Now, the happy ending one:

Found in the first week of March, hanging on to the inside of a swingchair cover. This one was also not interested in the aphids we'd expertly hunted, nor did it move too much. Again, after about a week, it started to pupate - relief!

Larval stage of the, then, unknown Hoverfly species

Towards the end of March, the pupa had started becoming clearer and details could be seen through the case:

Late pupal stage. Eyes can be seen forming on the right hand side

Which brings us to today. There're a few pots in a cool, hallway cupboard now, so every few days we check, clean out the frass and generally have a look. Today, this pot greeted us with a fresh adult Hoverfly walking around the dirt - chuffed to bits!

The emerged adult, with pupal case in view. Must've been a squeeze!

Now having a pristine adult specimen in my nursery care possession It didn't take long to narrow it down the genus: Platycheirus, a tricky group and not easy to pinpoint to species. Armed with Britain's Hoverflies (by Ball & Morris), my Dad, a truly superb Flickr album by Steven Falk and a microscope, I can confirm that what we'd reared is Platycheirus scutatus.
Here're the main diagnostic features. Apologies for pics, until I get a camera adapter, it's an iPhone to the eye piece job!

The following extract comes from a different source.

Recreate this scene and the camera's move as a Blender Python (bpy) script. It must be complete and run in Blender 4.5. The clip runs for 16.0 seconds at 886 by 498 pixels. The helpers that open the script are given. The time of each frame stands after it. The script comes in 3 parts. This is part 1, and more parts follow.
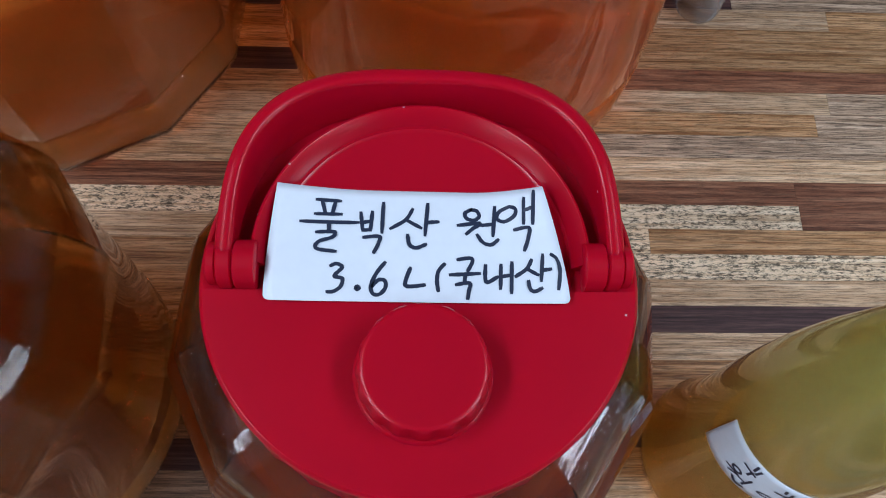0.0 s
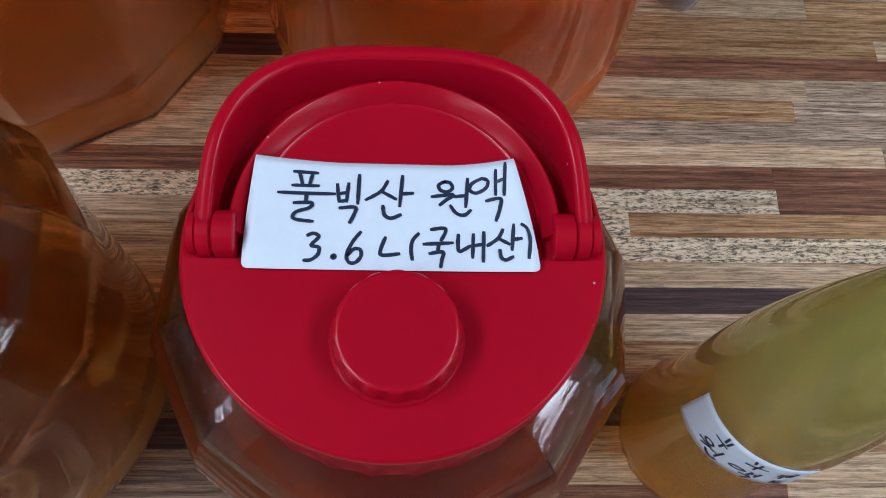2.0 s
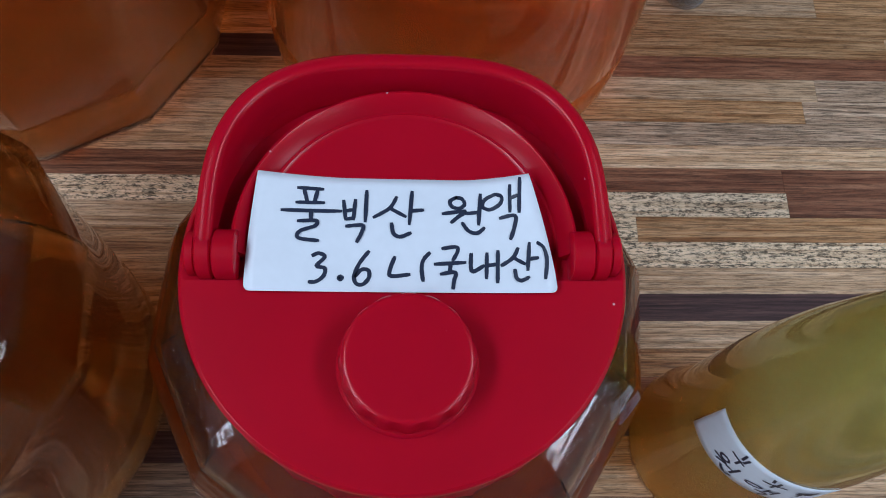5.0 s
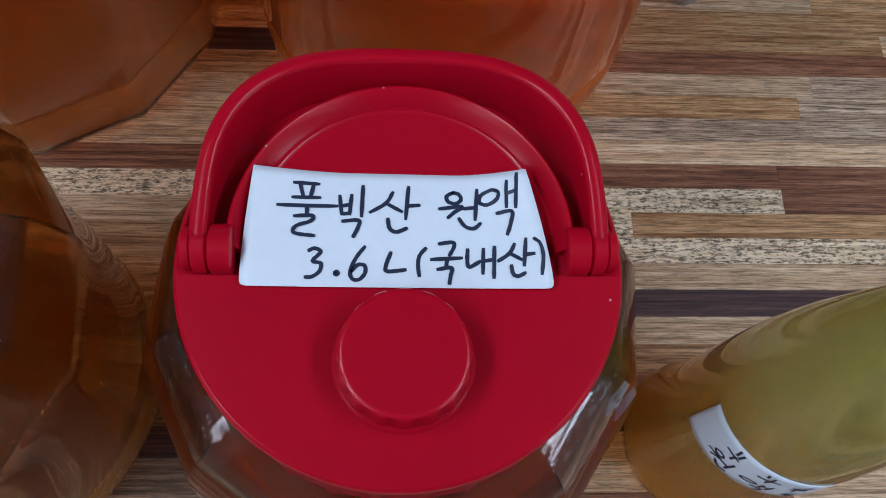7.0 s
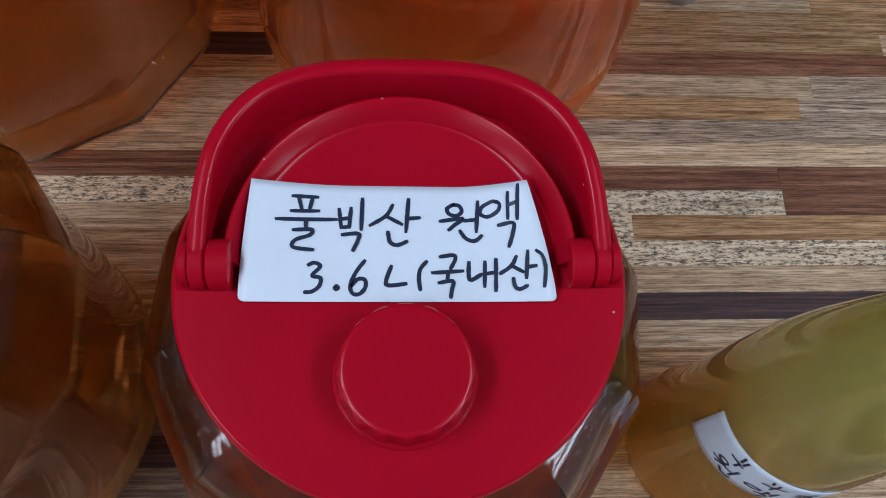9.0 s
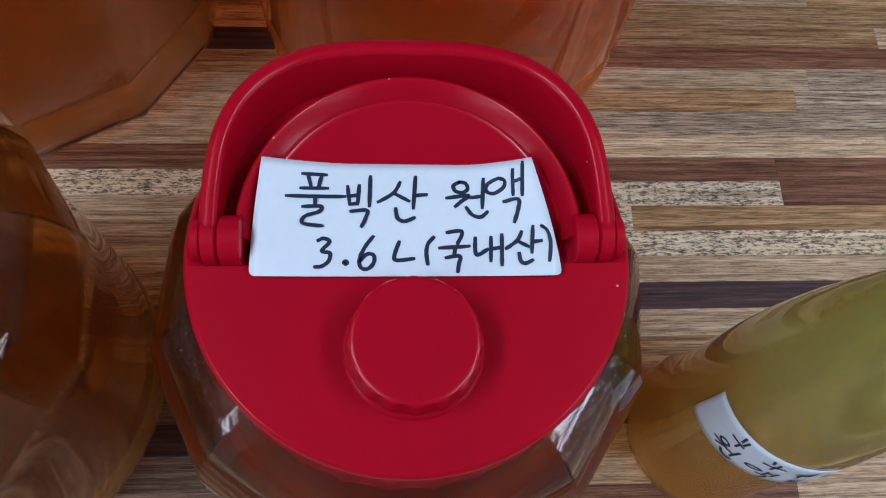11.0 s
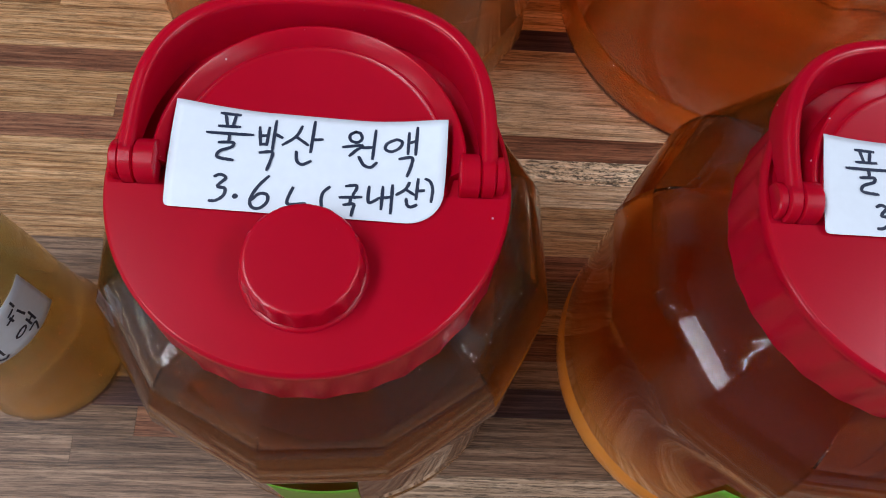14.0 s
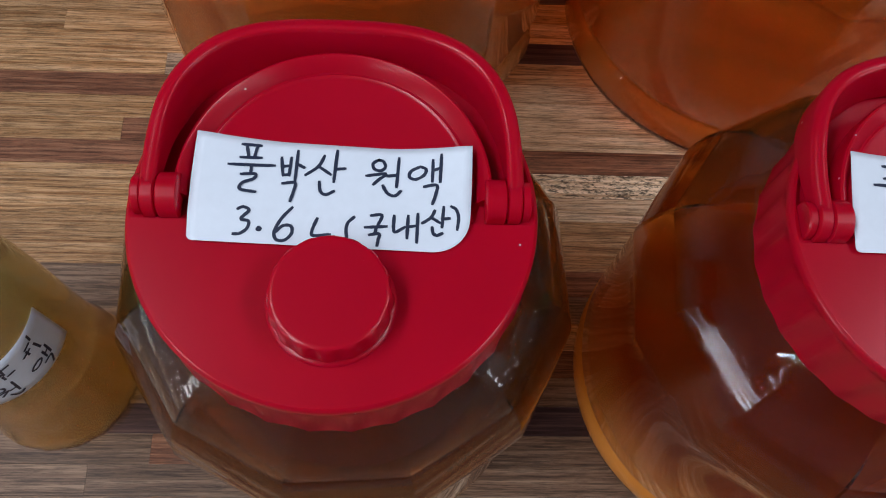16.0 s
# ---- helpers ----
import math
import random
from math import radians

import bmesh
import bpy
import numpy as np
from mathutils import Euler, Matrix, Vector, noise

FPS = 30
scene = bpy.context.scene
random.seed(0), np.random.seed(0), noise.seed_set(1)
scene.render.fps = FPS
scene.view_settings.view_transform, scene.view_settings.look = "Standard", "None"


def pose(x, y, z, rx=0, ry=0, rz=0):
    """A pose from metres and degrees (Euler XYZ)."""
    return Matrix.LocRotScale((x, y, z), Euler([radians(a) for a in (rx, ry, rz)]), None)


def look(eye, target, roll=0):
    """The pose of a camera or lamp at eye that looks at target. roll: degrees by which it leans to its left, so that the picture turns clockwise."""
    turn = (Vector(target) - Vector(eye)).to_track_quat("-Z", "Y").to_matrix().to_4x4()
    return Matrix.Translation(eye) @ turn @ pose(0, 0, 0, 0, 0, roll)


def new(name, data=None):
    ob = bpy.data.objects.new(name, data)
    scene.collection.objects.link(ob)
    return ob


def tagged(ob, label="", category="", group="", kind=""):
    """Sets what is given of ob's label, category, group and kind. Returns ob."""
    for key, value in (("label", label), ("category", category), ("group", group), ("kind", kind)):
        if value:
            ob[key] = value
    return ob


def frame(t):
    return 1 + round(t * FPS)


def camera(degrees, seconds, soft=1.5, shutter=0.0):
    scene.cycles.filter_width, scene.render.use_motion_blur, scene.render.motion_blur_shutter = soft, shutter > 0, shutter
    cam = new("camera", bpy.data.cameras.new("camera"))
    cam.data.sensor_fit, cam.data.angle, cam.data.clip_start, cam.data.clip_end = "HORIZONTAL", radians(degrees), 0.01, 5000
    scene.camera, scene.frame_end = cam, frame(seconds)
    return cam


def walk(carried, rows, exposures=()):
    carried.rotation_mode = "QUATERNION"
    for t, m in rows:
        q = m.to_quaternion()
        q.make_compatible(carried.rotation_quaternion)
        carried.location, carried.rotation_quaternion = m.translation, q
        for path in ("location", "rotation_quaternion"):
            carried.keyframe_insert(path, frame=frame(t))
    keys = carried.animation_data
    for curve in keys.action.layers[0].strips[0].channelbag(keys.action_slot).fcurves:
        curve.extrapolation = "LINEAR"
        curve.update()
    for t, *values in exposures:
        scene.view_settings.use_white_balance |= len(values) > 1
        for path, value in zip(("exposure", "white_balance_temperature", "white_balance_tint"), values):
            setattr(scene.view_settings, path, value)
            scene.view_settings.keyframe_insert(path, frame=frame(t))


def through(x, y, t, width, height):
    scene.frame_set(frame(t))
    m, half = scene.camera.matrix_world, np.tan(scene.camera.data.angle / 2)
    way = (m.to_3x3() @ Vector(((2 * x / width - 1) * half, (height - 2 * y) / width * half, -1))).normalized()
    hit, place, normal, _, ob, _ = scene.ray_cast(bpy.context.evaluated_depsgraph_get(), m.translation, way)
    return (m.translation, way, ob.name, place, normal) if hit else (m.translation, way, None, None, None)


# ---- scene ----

So, THAT is what's my day rather rewarding, I have learnt a LOT!

Also in Hotel Kerr at the moment is;
- an over-wintering Large White Butterfly chrysalis,
- TWO Lesser-yellow Underwing moth caterpillars,
- a probably Square-spot Rustic caterpillar which has now dug deep into the compost,
- an unknown pupa attached to a Teasel seed head
and a micro moth larva (ID tbc) inside another Teasel head.